Чётвёртое утверждение, которое я хочу обосновать в данной статье, заключается в том, что макабр возможен не только в качестве образа, но и в виде концептуальной системы. То есть, я постулирую возможность макабра в качестве составляющей философского дискурса.

Чтобы убедиться в том, что философский макабр возможен, достаточно обратить внимание на содержание и форму философских концептов ряда известных мыслителей. Например, Жана Бодрийяра.

Осмысливая распространённые в ХХ веке идеи смерти автора/читателя, Бодрийяр неслучайно пишет о гистерезисе [1, с. 193]. Этот термин применяется для описания процессов, которые продолжаются по инерции, для характеризации эффекта, который длится, несмотря на то, что порождающий его импульс угас.

Бодрийяр изображает реальность существующей в том же модусе, что ногти и волосы, которые продолжают некоторое время расти на умершем человеческом теле. Например, он пишет: «особенно сегодня реальное, кажется, уже не более как груда мёртвой материи, мертвых тел, мёртвого языка – отложение осадков и отходов» [2, c. 98]. В концептуальной картине мира данного философа есть все три необходимых элемента для возникновения макабрического эффекта: мёртвое, живое, а также сопровождающий их соприсутствие пастиш.

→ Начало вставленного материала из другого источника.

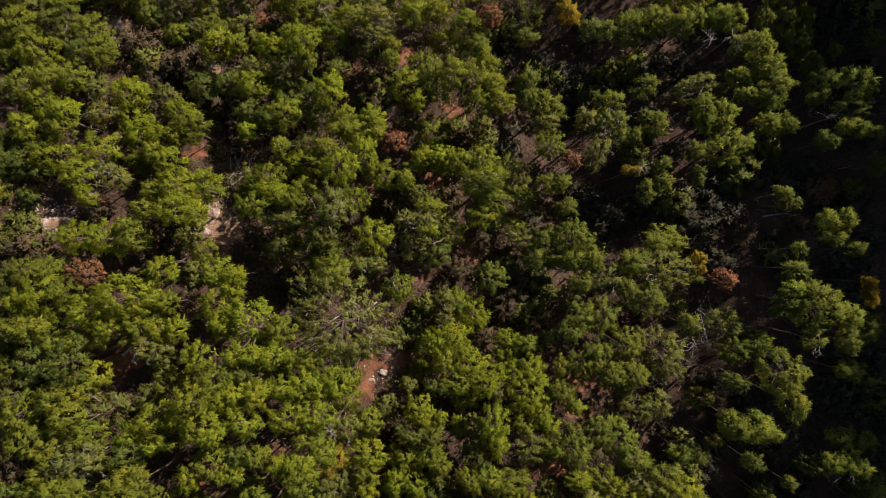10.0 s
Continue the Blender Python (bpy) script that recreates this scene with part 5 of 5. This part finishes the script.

Конечно, макабр Жана Бодрийяра – скорее исключение, чем правило для философского дискурса. Большинство мыслителей трактуют мир в терминах упорядоченности и отсутствия какого бы то ни было хаоса. Тем не менее, в одной из своих статей [5] я подробно аргументировал, что в истории философии насчитывается не так уж и мало примеров построения философских учений, которые признают существование хаоса.

Во-первых, это теории таких философов, как Шеллинг, Ортега-и-Гассет, которые, признавая существование хаоса, считают данное признание важной предпосылкой полноценной жизни человека. Во-вторых, это подход, что репрезентирует Исайя Берлин, предлагая отделить, обезопасить наблюдателя от хаоса, не опровергая существование последнего. В-третьих, это стратегия коллекционера, на которую указывают, например, Сьюзен Зонтаг и Питер Гринуэй. Представители этой стратегии, не опровергая существование хаоса, стремятся отстоять своё право на воссоздание порядка в тех или иных формах.

Философия макабра – это четвёртая из возможных философских стратегий взаимодействия с хаосом. Данный подход предлагает относиться к хаосу с особого рода иронией, что порождена осознанием его монструозной несуразности.

В качестве вывода данной статьи я считаю возможным утверждать, что понятие «макабр» концептуально выходит за рамки фиксации особенностей позднесредневекового восприятия смерти, обладая потенциалом для прояснения фундаментальных философских проблем. Мне видится перспективным дальнейшее изучение философии макабра, в первую очередь в историко-философском ключе.